Is it constitutional for a state to require a doctor to tell an expectant mother what medical studies consistently show: that an abortion could profoundly and permanently impact her physical, mental, and emotional health?
No, says one federal judge in South Dakota, urged on by Planned Parenthood. Yes, say a number of family-friendly groups, including CareNet, Heartbeat International, The National Institute of Family and Life Advocates, the Family Research Council …and the Alliance Defense Fund.
So, on behalf of all these organizations, ADF attorneys recently filed a
friend-of-the-court brief with the U.S. Court of Appeals for the 8th Circuit asking the court to reject the judge’s reasoning in the lawsuit,
Planned Parenthood v. Rounds, since that ruling would block portions of South Dakota’s informed consent law. The ADF brief supports an appeal filed by ADF-allied attorney Harold Cassidy on behalf of several pregnancy centers that back the consent law.
That law, which the state Legislature passed in 2005, requires doctors to give mothers the critical biological, relationship, and medical information they need to make informed decisions before they undergo an abortion. Planned Parenthood – which, as the operator of South Dakota’s only abortion clinic, has a compelling financial interest in keeping this information from mothers – quickly filed suit to block the law. A trial court filed an injunction to do just that, the appeals court countermanded that injunction, and the case then made its way back to the trial court.

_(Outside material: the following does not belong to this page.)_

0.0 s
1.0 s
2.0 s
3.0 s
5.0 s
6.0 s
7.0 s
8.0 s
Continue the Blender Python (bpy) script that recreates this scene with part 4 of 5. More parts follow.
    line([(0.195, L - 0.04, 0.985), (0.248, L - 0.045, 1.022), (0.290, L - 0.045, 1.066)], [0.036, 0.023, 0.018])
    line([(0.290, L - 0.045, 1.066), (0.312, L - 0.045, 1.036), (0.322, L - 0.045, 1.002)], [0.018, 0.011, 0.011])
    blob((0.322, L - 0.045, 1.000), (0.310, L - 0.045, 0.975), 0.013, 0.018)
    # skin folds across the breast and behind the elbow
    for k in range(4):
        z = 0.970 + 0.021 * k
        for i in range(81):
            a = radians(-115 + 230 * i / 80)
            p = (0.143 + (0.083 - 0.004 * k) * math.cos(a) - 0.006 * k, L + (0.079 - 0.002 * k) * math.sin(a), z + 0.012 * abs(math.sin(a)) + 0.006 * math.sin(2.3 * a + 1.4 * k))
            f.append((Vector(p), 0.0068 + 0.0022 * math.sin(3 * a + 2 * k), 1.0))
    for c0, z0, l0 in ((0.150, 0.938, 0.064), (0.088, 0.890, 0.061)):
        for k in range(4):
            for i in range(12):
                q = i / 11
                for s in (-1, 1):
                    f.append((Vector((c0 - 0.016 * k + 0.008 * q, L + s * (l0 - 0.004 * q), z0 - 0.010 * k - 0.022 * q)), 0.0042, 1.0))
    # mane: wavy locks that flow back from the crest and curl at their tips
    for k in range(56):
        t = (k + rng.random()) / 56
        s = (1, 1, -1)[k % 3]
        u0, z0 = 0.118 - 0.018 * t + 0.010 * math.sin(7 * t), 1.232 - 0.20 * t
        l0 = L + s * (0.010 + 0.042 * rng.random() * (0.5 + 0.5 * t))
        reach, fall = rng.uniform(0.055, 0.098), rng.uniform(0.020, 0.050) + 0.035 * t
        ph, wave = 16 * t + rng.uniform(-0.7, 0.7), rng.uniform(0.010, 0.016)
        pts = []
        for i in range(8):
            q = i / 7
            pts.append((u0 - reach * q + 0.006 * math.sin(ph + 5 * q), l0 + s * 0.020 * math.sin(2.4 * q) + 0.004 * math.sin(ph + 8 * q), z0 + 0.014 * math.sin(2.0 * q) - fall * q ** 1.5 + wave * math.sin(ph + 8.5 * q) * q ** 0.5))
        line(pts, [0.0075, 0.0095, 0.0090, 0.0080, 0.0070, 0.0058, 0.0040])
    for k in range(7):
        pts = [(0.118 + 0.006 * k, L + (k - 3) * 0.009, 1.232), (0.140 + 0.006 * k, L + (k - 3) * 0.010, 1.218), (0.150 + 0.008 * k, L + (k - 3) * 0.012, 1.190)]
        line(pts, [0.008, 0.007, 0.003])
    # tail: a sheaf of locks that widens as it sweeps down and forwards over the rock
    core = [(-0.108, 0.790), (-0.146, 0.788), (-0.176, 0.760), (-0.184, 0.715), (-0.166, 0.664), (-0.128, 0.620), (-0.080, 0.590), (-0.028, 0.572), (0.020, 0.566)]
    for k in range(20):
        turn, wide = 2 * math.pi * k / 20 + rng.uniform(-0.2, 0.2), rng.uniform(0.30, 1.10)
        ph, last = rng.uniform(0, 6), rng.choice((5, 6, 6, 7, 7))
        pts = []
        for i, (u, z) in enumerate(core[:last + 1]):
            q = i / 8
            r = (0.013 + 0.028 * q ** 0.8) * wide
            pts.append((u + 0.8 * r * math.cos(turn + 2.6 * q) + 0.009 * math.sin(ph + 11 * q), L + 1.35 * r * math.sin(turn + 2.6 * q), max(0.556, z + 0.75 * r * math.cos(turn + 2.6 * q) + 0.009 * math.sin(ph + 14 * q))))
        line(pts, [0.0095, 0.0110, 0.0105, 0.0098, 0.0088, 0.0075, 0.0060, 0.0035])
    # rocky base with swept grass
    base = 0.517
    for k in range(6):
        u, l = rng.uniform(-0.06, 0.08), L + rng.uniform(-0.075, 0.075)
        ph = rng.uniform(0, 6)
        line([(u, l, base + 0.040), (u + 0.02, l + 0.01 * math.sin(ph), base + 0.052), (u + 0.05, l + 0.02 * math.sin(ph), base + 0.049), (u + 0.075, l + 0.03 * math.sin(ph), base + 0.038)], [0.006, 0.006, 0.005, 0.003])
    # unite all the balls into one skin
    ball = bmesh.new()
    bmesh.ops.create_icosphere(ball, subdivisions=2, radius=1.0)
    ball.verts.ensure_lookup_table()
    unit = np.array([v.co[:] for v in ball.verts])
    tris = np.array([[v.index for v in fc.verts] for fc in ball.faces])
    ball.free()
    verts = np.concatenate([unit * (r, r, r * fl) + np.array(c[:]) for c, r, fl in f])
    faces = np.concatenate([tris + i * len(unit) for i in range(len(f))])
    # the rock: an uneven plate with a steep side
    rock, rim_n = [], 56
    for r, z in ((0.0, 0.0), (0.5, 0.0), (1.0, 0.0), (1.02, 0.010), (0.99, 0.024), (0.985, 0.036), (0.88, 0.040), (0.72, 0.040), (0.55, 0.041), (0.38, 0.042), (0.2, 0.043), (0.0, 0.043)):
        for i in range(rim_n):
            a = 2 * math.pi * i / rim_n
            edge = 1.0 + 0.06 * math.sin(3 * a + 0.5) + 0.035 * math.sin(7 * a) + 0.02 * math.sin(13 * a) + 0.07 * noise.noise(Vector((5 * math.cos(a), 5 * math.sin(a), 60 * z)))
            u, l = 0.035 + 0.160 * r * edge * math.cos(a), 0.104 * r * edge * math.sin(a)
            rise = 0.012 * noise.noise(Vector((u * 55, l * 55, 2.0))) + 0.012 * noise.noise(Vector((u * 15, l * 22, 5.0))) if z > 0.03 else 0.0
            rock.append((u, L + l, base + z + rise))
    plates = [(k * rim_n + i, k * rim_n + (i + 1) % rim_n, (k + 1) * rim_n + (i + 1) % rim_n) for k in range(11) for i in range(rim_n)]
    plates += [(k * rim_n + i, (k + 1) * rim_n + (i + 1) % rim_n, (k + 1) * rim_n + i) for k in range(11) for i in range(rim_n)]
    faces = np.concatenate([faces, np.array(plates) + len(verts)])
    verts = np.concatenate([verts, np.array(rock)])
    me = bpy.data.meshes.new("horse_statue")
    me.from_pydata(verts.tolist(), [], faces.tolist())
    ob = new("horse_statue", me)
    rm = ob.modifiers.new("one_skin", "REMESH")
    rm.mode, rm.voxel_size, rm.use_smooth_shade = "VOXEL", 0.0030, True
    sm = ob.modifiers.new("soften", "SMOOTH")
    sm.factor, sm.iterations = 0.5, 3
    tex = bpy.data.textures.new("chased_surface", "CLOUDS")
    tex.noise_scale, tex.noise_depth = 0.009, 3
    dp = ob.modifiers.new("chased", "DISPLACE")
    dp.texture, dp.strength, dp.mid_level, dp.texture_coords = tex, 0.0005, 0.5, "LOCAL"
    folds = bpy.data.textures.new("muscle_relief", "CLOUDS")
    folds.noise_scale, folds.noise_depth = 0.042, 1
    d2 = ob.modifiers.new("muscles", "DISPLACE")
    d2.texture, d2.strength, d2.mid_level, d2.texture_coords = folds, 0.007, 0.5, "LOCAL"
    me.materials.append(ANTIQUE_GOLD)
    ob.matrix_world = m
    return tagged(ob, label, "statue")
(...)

After hearing arguments, the trial judge in Sioux Falls, South Dakota, Karen Schreier, rejected the idea that a child in the womb is “an unborn human being,” saying lives in the womb are not “persons.” Then, in a one-judge “split decision,” she
ruled that the consent law was within constitutional bounds in requiring doctors to inform women that abortion terminates a human life … but went out of bounds by requiring doctors to tell those same women that, by aborting their children, they were risking depression and even suicide.
In other words, it’s okay to tell a woman that having an abortion will kill the child, but it’s not okay to tell her that abortion hurts mothers, too.
The ADF brief asks the court to reverse the judge, arguing that Planned Parenthood has no legal right to bring its lawsuit because it actively works to keep the truth about abortion from mothers – including the depths of the emotional bond each one shares with the “person” in their womb.
“A child’s life is worth more than Planned Parenthood’s bottom line,” said ADF Senior Legal Counsel Steven H. Aden. “The proponents of death work diligently to restrict the information mothers have about the life within them. Women need to know all the facts about abortion because it’s not a one-time event; women have testified, and research shows, that aborting a child is an ongoing, painful struggle with guilt and doubt.”
Please be in prayer for ADF as we defend not just the lives of preborn children, but the right of countless mothers to know the risk this fateful and eternal decision poses to themselves.